Nick was born in 1931 in Kato Poroia, Macedonia, Greece, just outside the town of Serres. His family later moved to Agia Paraskevi, near Thessaloniki. When he was ten years old, during the German occupation of Greece, his father was taken into the mountains of Macedonia by Greek communists fighting the Germans and was killed. That same year, with his family struggling to survive, Nick began working as a cobbler’s apprentice in Thessaloniki, where his family had relocated.

He continued his schooling until high school, but at sixteen he left school and joined the Greek Army. Still a teenager, he served during the Greek Civil War and fought against communist forces. His service and training made him a target, and with help from the American government, he escaped to the United States in 1950.

After arriving in America, Nick spent a month in New York City before moving to the Philadelphia area.
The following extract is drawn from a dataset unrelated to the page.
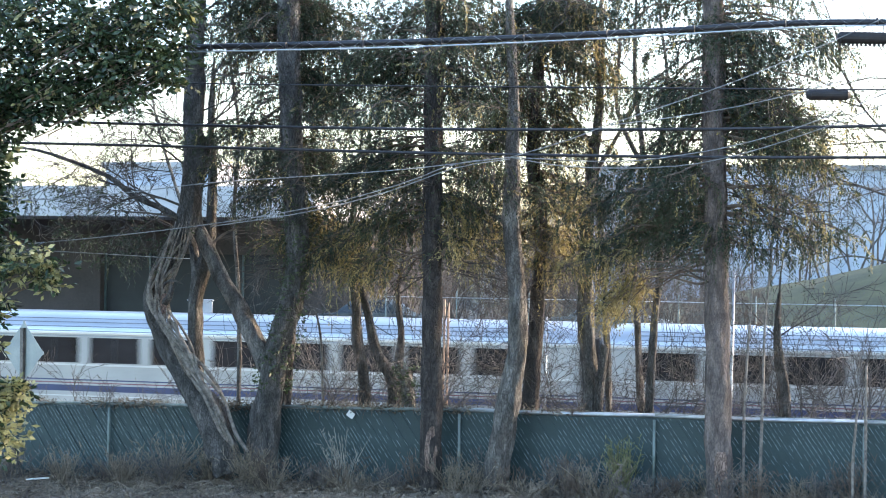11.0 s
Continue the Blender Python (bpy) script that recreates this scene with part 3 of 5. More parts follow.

There, he found work with the Newtown-Elgin Shoe Manufacturing Co., a company that has since closed. His mother, Sultana, and his three siblings followed several years later. Nick soon married his wife, Maria, and together they raised three children: Vicky, Theodore “Rocky,” and Sotirios “Sam.”

From 1956 to 1958, Nick served in the United States Army, mostly in Germany. After completing his service, he returned to the shoe trade, cutting leather in a factory and continuing the craft he had first learned as a boy in Thessaloniki.

In the early 1970s, Nick and a partner opened Nick Caesar’s Shoe Repair in Exton, Pennsylvania. Decades later, at 89, he still runs the shop, serving a community that knows him not only for his craftsmanship, but also for his warmth, resilience, and steady presence.

His journey from wartime Greece to a shoe repair shop in Pennsylvania is more than the story of one man’s work. It is the story of survival, reinvention, and a life built one day, one family, and one pair of shoes at a time.